BRIEF: Output the full listing below exactly, without the pictures.

SOURCE EXCERPT:
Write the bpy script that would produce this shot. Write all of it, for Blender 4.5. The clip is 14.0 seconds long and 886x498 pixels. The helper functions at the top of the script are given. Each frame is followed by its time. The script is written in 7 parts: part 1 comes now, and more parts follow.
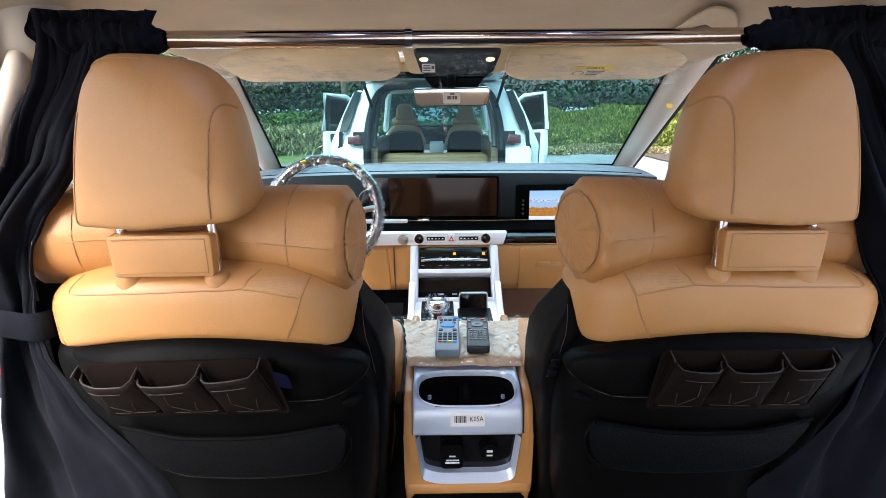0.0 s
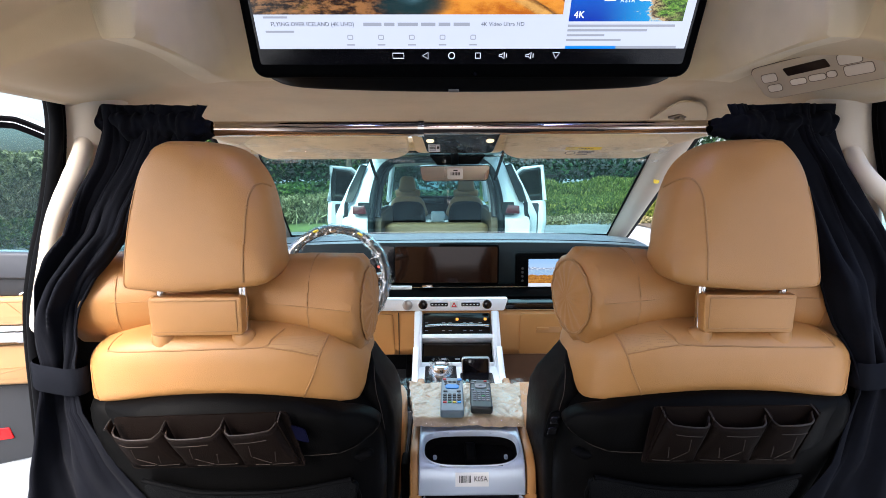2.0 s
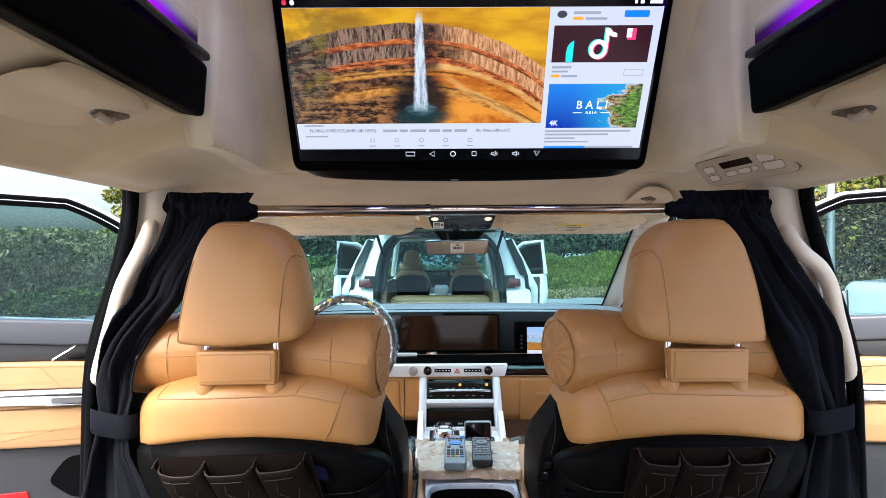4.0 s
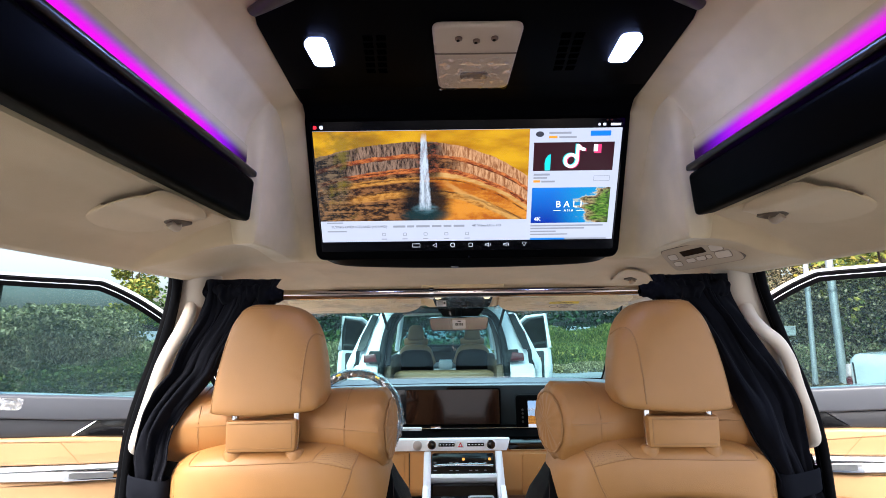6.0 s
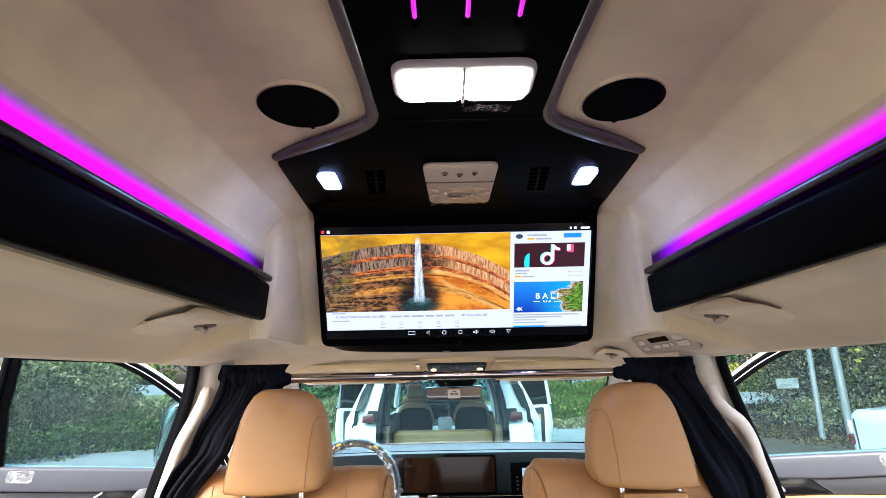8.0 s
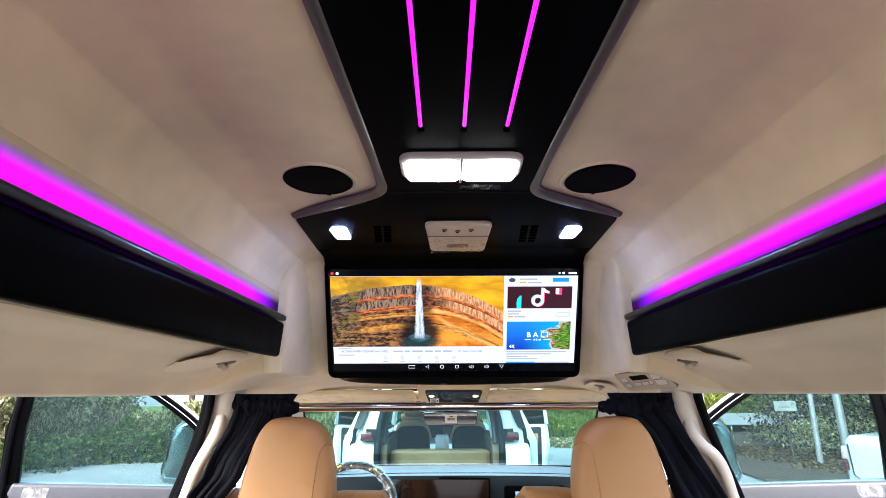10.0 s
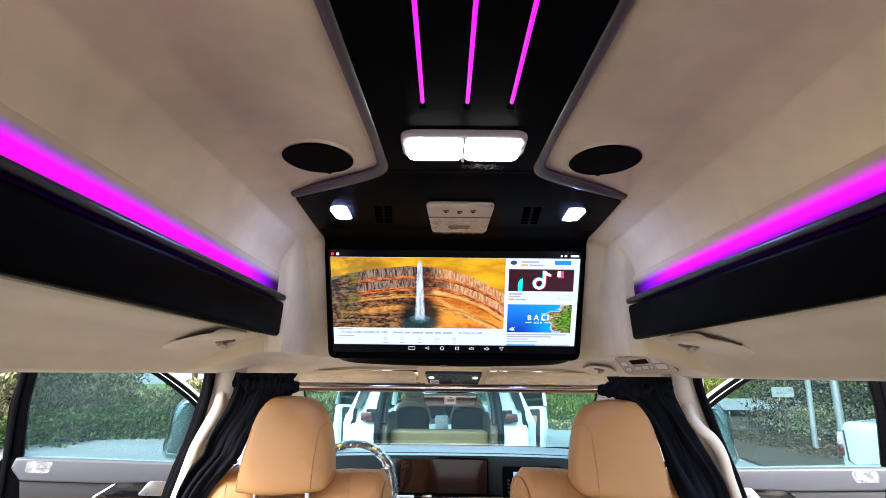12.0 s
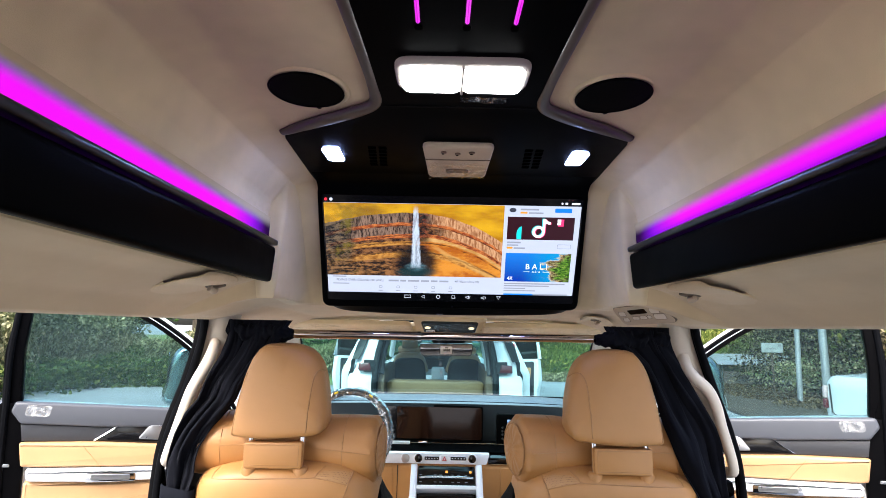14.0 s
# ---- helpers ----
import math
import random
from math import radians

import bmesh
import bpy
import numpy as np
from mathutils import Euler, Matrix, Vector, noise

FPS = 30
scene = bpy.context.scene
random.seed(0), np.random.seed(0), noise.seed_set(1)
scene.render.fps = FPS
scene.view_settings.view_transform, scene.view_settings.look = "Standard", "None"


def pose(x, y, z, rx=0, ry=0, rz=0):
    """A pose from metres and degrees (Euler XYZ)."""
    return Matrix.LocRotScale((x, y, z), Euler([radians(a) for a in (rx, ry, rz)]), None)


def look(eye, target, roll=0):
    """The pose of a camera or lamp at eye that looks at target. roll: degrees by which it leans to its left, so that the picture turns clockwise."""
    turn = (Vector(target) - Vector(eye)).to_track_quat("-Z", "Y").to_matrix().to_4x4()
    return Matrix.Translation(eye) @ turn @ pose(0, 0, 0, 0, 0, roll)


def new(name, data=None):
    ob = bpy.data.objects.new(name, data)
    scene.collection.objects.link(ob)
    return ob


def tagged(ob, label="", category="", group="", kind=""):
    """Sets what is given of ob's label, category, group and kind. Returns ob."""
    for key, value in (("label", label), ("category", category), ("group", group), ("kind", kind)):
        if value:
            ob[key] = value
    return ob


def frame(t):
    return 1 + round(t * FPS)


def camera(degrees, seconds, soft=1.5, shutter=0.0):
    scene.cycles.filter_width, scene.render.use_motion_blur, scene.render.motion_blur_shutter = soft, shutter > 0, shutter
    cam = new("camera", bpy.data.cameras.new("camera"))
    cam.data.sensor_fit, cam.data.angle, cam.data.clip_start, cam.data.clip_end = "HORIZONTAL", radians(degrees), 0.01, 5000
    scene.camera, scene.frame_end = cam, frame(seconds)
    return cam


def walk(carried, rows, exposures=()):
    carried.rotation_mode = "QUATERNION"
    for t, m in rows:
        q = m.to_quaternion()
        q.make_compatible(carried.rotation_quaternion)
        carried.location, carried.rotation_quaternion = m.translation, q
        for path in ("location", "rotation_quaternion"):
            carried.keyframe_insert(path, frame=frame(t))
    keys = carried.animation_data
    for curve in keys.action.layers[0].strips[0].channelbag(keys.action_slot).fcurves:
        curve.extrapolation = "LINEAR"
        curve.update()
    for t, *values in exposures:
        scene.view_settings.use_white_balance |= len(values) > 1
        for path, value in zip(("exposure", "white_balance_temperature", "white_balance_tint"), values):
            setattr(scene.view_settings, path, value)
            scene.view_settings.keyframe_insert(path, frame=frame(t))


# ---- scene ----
cam = camera(83.8, 14.0, 0.5)
PATH = [
    (0, (-0.043, 0.168, 1.457), (-0.028, 2.089, 0.9), -0.4),
    (0.5, (-0.044, 0.15, 1.461), (-0.028, 2.089, 0.97), -0.4),
    (1, (-0.046, 0.132, 1.461), (-0.03, 2.087, 1.038), -0.3),
    (1.5, (-0.05, 0.112, 1.466), (-0.033, 2.08, 1.109), -0.2),
    (2, (-0.055, 0.085, 1.47), (-0.039, 2.064, 1.182), -0.2),
    (2.5, (-0.053, 0.054, 1.47), (-0.037, 2.042, 1.252), -0.2),
    (3, (-0.054, 0.013, 1.468), (-0.041, 2.007, 1.323), -0.2),
    (5.5, (-0.058, -0.193, 1.466), (-0.065, 1.793, 1.708), -0.6),
    (6, (-0.051, -0.228, 1.476), (-0.06, 1.748, 1.783), -0.7),
    (6.5, (-0.041, -0.261, 1.49), (-0.051, 1.706, 1.852), -0.9),
    (7, (-0.039, -0.293, 1.503), (-0.048, 1.664, 1.915), -1.1),
    (7.5, (-0.034, -0.337, 1.524), (-0.039, 1.609, 1.983), -1.2),
    (8, (-0.03, -0.387, 1.549), (-0.034, 1.549, 2.052), -1.1),
    (8.5, (-0.028, -0.433, 1.572), (-0.028, 1.493, 2.112), -0.9),
    (11, (-0.025, -0.529, 1.594), (-0.034, 1.391, 2.153), 0.3),
    (11.5, (-0.024, -0.51, 1.593), (-0.033, 1.419, 2.12), 0.5),
    (12, (-0.025, -0.503, 1.592), (-0.037, 1.436, 2.083), 0.6),
    (12.5, (-0.023, -0.493, 1.587), (-0.037, 1.454, 2.042), 0.6),
    (13, (-0.02, -0.482, 1.588), (-0.029, 1.476, 1.996), 0.8),
    (13.5, (-0.022, -0.472, 1.583), (-0.024, 1.494, 1.945), 0.9),
    (14, (-0.022, -0.461, 1.577), (-0.023, 1.513, 1.893), 1.1),
]
walk(cam, [(t, look(eye, target, roll)) for t, eye, target, roll in PATH], [(t, stops, 6100, 10) for t, stops in ((0, 2.22), (3, 2.10), (5.5, 2.06), (8.5, 2.42), (11, 2.50), (12.5, 2.29), (14, 2.13))])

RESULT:
Write the bpy script that would produce this shot. Write all of it, for Blender 4.5. The clip is 14.0 seconds long and 886x498 pixels. The helper functions at the top of the script are given. Each frame is followed by its time. The script is written in 7 parts: part 1 comes now, and more parts follow.
0.0 s
2.0 s
4.0 s
6.0 s
8.0 s
10.0 s
12.0 s
14.0 s
# ---- helpers ----
import math
import random
from math import radians

import bmesh
import bpy
import numpy as np
from mathutils import Euler, Matrix, Vector, noise

FPS = 30
scene = bpy.context.scene
random.seed(0), np.random.seed(0), noise.seed_set(1)
scene.render.fps = FPS
scene.view_settings.view_transform, scene.view_settings.look = "Standard", "None"


def pose(x, y, z, rx=0, ry=0, rz=0):
    """A pose from metres and degrees (Euler XYZ)."""
    return Matrix.LocRotScale((x, y, z), Euler([radians(a) for a in (rx, ry, rz)]), None)


def look(eye, target, roll=0):
    """The pose of a camera or lamp at eye that looks at target. roll: degrees by which it leans to its left, so that the picture turns clockwise."""
    turn = (Vector(target) - Vector(eye)).to_track_quat("-Z", "Y").to_matrix().to_4x4()
    return Matrix.Translation(eye) @ turn @ pose(0, 0, 0, 0, 0, roll)


def new(name, data=None):
    ob = bpy.data.objects.new(name, data)
    scene.collection.objects.link(ob)
    return ob


def tagged(ob, label="", category="", group="", kind=""):
    """Sets what is given of ob's label, category, group and kind. Returns ob."""
    for key, value in (("label", label), ("category", category), ("group", group), ("kind", kind)):
        if value:
            ob[key] = value
    return ob


def frame(t):
    return 1 + round(t * FPS)


def camera(degrees, seconds, soft=1.5, shutter=0.0):
    scene.cycles.filter_width, scene.render.use_motion_blur, scene.render.motion_blur_shutter = soft, shutter > 0, shutter
    cam = new("camera", bpy.data.cameras.new("camera"))
    cam.data.sensor_fit, cam.data.angle, cam.data.clip_start, cam.data.clip_end = "HORIZONTAL", radians(degrees), 0.01, 5000
    scene.camera, scene.frame_end = cam, frame(seconds)
    return cam


def walk(carried, rows, exposures=()):
    carried.rotation_mode = "QUATERNION"
    for t, m in rows:
        q = m.to_quaternion()
        q.make_compatible(carried.rotation_quaternion)
        carried.location, carried.rotation_quaternion = m.translation, q
        for path in ("location", "rotation_quaternion"):
            carried.keyframe_insert(path, frame=frame(t))
    keys = carried.animation_data
    for curve in keys.action.layers[0].strips[0].channelbag(keys.action_slot).fcurves:
        curve.extrapolation = "LINEAR"
        curve.update()
    for t, *values in exposures:
        scene.view_settings.use_white_balance |= len(values) > 1
        for path, value in zip(("exposure", "white_balance_temperature", "white_balance_tint"), values):
            setattr(scene.view_settings, path, value)
            scene.view_settings.keyframe_insert(path, frame=frame(t))


# ---- scene ----
cam = camera(83.8, 14.0, 0.5)
PATH = [
    (0, (-0.043, 0.168, 1.457), (-0.028, 2.089, 0.9), -0.4),
    (0.5, (-0.044, 0.15, 1.461), (-0.028, 2.089, 0.97), -0.4),
    (1, (-0.046, 0.132, 1.461), (-0.03, 2.087, 1.038), -0.3),
    (1.5, (-0.05, 0.112, 1.466), (-0.033, 2.08, 1.109), -0.2),
    (2, (-0.055, 0.085, 1.47), (-0.039, 2.064, 1.182), -0.2),
    (2.5, (-0.053, 0.054, 1.47), (-0.037, 2.042, 1.252), -0.2),
    (3, (-0.054, 0.013, 1.468), (-0.041, 2.007, 1.323), -0.2),
    (5.5, (-0.058, -0.193, 1.466), (-0.065, 1.793, 1.708), -0.6),
    (6, (-0.051, -0.228, 1.476), (-0.06, 1.748, 1.783), -0.7),
    (6.5, (-0.041, -0.261, 1.49), (-0.051, 1.706, 1.852), -0.9),
    (7, (-0.039, -0.293, 1.503), (-0.048, 1.664, 1.915), -1.1),
    (7.5, (-0.034, -0.337, 1.524), (-0.039, 1.609, 1.983), -1.2),
    (8, (-0.03, -0.387, 1.549), (-0.034, 1.549, 2.052), -1.1),
    (8.5, (-0.028, -0.433, 1.572), (-0.028, 1.493, 2.112), -0.9),
    (11, (-0.025, -0.529, 1.594), (-0.034, 1.391, 2.153), 0.3),
    (11.5, (-0.024, -0.51, 1.593), (-0.033, 1.419, 2.12), 0.5),
    (12, (-0.025, -0.503, 1.592), (-0.037, 1.436, 2.083), 0.6),
    (12.5, (-0.023, -0.493, 1.587), (-0.037, 1.454, 2.042), 0.6),
    (13, (-0.02, -0.482, 1.588), (-0.029, 1.476, 1.996), 0.8),
    (13.5, (-0.022, -0.472, 1.583), (-0.024, 1.494, 1.945), 0.9),
    (14, (-0.022, -0.461, 1.577), (-0.023, 1.513, 1.893), 1.1),
]
walk(cam, [(t, look(eye, target, roll)) for t, eye, target, roll in PATH], [(t, stops, 6100, 10) for t, stops in ((0, 2.22), (3, 2.10), (5.5, 2.06), (8.5, 2.42), (11, 2.50), (12.5, 2.29), (14, 2.13))])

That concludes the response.